А дальше рассуждения об отчуждении и впрямь идут уже в стиле Кафки:

«Зависимость от безличной рыночной стихии психологически переносится легче, чем зависимость от вполне реальной личности бюрократа, узурпировавшего право распоряжаться общественной собственностью. Если с превращенной формой оперируют как с реальной, это очевидный признак того, что она приобрела черты какой-то квазисубстанциональности – самостоятельной, хотя и ложной первоосновы вещей. Превращенная безработица увеличивалась как раз в те годы (60-е), когда в стране был пик экстенсивного развития экономики. Пустые рабочие места создавались путем строительства новых предприятий… Появление “мертвых душ” – не просто возникновение несуществующих людей, а как бы недееспосоных» [118].

Пустые рабочие места, несуществующие люди, квазисубстанциональность… И это о 1960—1970-х гг., когда было создано 80 % промышленного потенциала страны, распродавая и проедая который мы еще худо-бедно существуем.

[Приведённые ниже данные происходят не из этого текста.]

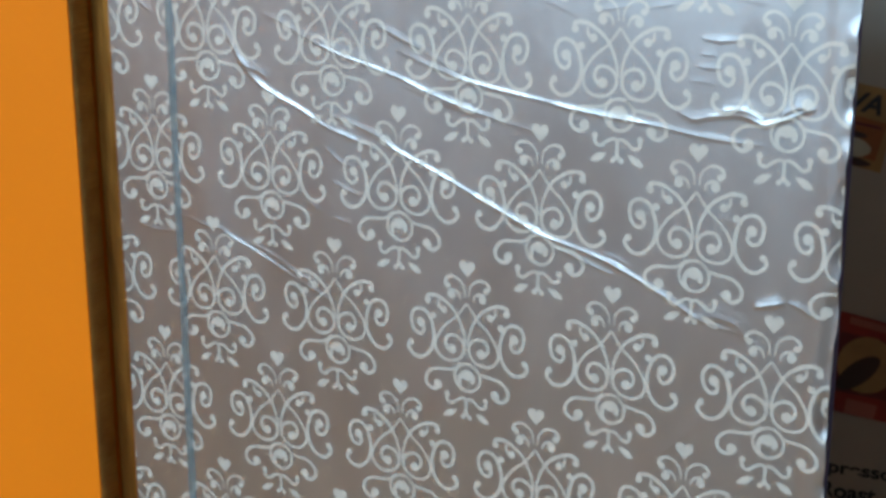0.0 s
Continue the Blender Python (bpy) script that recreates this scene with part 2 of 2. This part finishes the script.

С момента публикации той статьи прошло 23 года. Конечно, было бы гораздо лучше, если бы видные идеологи перестройки сами подвергли рефлексии собственные заявления и объяснили читателям методологические установки, которые привели их к тем выводам. Но это у нас не принято, и мы так и не знаем, как получилось, что влиятельная часть нашей гуманитарной элиты помогла толкнуть общество на тропу, которая привела его к бедствию и массовым страданиям. Если же идеологи такого поворота и сегодня считают те свои установки верными, результаты их рефлексии были бы вдвойне важными и интересными.